Fortunately, there's a third-party solution to that problem. Accessory maker Nyko has created a much smaller dock for the Nintendo Switch, so small it can fit in the palm of your hand.
Being so tiny, it doesn't have the comforting stability of Nintendo's official dock or any USB ports, but it's a great on-the-go solution. With a recommended retail price of $49.99 (about £38) it's an affordable one, too.
The dock has been released and can be purchased on Nyko's official website.
Do be warned before buying and using third-party docks for the Nintendo Switch, though – there have been reports that they're bricking player consoles and Nintendo is not open to repairing devices that have been damaged by unlicensed peripherals.
While the Switch's Joy-Con controllers don't have dismal battery life, we do sometimes forget to charge them. If you're forever finding your battery is running low mid-game you might be interested in Nintendo's official Joy-Con battery packs during your Switch accessory shopping.
This battery pack will essentially slide onto the back of your Joy-Con controllers and power them using AA batteries. They do add slightly more bulk but this might suit those who feel the Joy-Cons are on the small side.
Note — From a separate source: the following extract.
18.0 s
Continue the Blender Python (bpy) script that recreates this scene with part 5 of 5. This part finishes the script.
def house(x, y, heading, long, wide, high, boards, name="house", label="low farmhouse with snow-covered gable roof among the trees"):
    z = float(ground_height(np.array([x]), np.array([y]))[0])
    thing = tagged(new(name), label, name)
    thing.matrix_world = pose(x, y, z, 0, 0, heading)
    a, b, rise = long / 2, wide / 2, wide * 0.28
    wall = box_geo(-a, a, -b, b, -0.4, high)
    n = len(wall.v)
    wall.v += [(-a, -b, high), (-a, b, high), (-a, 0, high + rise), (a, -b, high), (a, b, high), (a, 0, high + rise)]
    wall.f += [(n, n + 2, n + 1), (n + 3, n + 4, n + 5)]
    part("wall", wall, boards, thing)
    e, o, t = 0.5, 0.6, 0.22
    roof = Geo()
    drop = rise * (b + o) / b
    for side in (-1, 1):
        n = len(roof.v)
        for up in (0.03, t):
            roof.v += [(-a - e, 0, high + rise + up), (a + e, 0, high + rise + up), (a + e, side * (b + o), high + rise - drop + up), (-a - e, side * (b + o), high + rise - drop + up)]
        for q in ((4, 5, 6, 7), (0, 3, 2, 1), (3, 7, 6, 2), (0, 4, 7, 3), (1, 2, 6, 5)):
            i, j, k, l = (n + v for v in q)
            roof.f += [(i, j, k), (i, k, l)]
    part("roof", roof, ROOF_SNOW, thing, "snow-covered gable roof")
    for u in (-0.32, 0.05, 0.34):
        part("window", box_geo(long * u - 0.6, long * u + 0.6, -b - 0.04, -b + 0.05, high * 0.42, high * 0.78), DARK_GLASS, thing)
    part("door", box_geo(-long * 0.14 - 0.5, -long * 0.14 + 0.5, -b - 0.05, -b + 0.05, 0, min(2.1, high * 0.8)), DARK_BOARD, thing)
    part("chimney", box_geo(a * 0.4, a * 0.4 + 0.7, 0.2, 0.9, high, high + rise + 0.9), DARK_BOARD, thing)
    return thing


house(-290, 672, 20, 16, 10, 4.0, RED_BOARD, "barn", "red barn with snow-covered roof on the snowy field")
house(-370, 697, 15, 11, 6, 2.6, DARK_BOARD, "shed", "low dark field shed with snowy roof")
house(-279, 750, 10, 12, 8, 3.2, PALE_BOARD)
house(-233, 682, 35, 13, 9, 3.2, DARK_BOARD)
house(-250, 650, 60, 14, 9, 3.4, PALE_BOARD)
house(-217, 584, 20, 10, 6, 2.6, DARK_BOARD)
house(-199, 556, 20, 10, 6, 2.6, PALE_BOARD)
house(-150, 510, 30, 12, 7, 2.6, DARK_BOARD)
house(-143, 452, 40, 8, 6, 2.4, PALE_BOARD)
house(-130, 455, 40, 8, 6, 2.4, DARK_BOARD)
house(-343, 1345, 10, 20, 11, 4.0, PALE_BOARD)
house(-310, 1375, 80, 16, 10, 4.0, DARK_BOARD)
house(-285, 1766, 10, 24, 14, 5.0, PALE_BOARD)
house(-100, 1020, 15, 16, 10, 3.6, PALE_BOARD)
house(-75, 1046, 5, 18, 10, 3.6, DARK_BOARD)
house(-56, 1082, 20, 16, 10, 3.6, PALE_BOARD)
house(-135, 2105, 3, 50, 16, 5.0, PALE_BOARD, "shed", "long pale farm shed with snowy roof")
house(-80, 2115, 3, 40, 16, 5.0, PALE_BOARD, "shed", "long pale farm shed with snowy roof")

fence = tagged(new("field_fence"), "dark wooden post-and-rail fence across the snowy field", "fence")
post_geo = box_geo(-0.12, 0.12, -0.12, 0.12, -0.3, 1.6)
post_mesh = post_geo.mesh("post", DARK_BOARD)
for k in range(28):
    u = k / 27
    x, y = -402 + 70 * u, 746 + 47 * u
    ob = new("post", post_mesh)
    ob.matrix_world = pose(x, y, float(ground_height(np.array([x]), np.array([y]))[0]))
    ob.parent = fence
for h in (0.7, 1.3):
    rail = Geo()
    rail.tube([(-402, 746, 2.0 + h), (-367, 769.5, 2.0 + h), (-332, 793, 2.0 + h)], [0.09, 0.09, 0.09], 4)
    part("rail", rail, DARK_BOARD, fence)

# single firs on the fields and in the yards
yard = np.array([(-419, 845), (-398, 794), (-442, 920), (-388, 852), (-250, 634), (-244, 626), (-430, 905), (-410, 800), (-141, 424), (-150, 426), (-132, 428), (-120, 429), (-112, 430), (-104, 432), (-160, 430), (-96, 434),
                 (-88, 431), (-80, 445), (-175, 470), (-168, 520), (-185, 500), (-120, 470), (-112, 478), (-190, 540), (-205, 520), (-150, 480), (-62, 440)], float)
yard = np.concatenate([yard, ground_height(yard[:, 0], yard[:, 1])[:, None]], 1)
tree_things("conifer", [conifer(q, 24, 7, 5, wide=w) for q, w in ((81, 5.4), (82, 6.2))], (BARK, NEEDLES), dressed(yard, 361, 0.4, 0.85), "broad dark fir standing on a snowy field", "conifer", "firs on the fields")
If you take your Nintendo Switch Mario Karting seriously, you might be interested in a Joy-Con steering wheel adaptor. This wireless wheel will use the motion sensors in the Joy-Con to allow you to feel like you're driving a real cart.
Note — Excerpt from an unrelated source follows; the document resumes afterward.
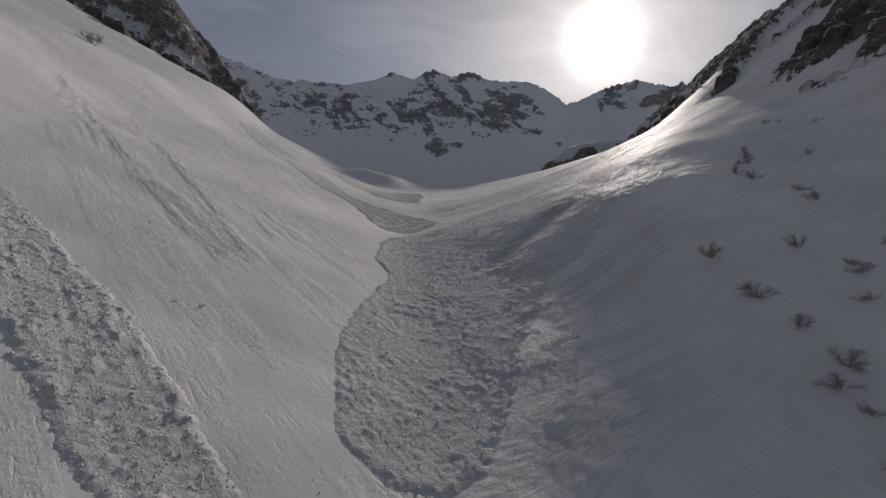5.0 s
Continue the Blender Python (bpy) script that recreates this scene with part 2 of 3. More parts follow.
def across_line(x, y, line):
    """The signed distance across a line in the plan, and how far along it, from 0 to 1."""
    best, side = np.full(x.shape, 1e9), np.zeros(x.shape)
    for (ax, ay), (bx, by) in zip(line[:-1], line[1:]):
        dx, dy = bx - ax, by - ay
        t = np.clip(((x - ax) * dx + (y - ay) * dy) / (dx * dx + dy * dy), 0, 1)
        d = np.hypot(x - ax - t * dx, y - ay - t * dy)
        side = np.where(d < best, np.sign((x - ax) * dy - (y - ay) * dx), side)
        best = np.minimum(best, d)
    return best * side, along_line(x, y, line)[1]


# a smooth chute scoured through the rough snow, wider towards the top
CHUTE = ((46, 213), (64, 227), (95, 249), (128, 269), (165, 286), (210, 300))


def chute_at(x, y):
    d, t = along_line(x, y, CHUTE)
    half = 2.2 + 7.5 * t
    return 1 - smooth(d + 2.2 * fbm(x / 4, y / 4, 0, 4, 51, 0.6), half * 0.35, half * 1.5)


def land(x, y):
    """The height of the snow: a trough that climbs and bends, with a slope on either side."""
    d = x - spline(y, STATIONS, AXIS)
    z = spline(y, STATIONS, FLOOR) + np.minimum(y + 60, 0) * 0.34 - 120 * smooth(y, 950, 1500)
    left, right = np.maximum(-d, 0), np.maximum(d, 0)
    r = spline(y, STATIONS, ROUND)
    wide = 9 * (1 - smooth(y, 150, 260)) + 18 * (1 - smooth(y, 70, 140))
    rr = r + wide
    steep = lambda v: 0.001 * np.maximum(v - 40, 0) ** 2 / (1 + np.maximum(v - 40, 0) / 80)
    z = z + spline(y, STATIONS, LEFT) * (np.sqrt(left**2 + r * r) - r) + spline(y, STATIONS, LEFT_BEND) * steep(left)
    z = z + spline(y, STATIONS, RIGHT) * (np.sqrt(right**2 + rr * rr) - rr + wide * smooth(right, 32, 104)) + spline(y, STATIONS, RIGHT_BEND) * steep(right)
    # low down the right slope climbs less along the valley
    z = z - (0.035 + 0.015 * (y < 145)) * np.clip(y - 145, -105, 55) * smooth(right, 8, 36) * (1 - smooth(y, 215, 310))
    # the left slope steepens once more towards the rocks
    foot = np.interp(y, (350, 650), (100, 60))
    z = z + 20 * smooth(-x, foot, foot + 75)
    # the chute's floor leans away from the sun, with a small bank along its lower side
    c, t = across_line(x, y, CHUTE)
    half = 2.2 + 7.5 * t
    c = c / half + 0.7 * fbm(x / 9, y / 9, 0, 3, 53)
    z = z - 0.26 * half * np.clip((c + 1) / 2, 0, 1) * (1 - smooth(c, 0.4, 3.4)) * smooth(t, 0.0, 0.04) * (1 - smooth(t, 0.35, 0.7))
    # a drift before the basin, steep on the side away from the sun
    u, v = 0.6 * (x - 62) + 0.8 * (y - 600), 0.8 * (x - 62) - 0.6 * (y - 600)
    z = z + 13 * np.exp(-((np.maximum(np.abs(v + 4) - 14, 0) / 20) ** 2)) * smooth(u, -44, 2) * (1 - smooth(u, 4, 120))
    return z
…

There's a learning curve to using these, and they're on the small side, but they do add a new dimension to racing games. It's especially convenient that they come in a pair so you don't have to send your friends off to buy their own.
Part software, part hardware, Nintendo Labo is the latest and coolest accessory that you have to get for your Nintendo Switch console. If building cardboard peripherals which work with real games and can be reprogrammed in whatever way sounds like a neat idea, then you'll want to take a look at this. Nintendo Labo is great for any kids and adults that have an interest in building, creating and tinkering around with tech.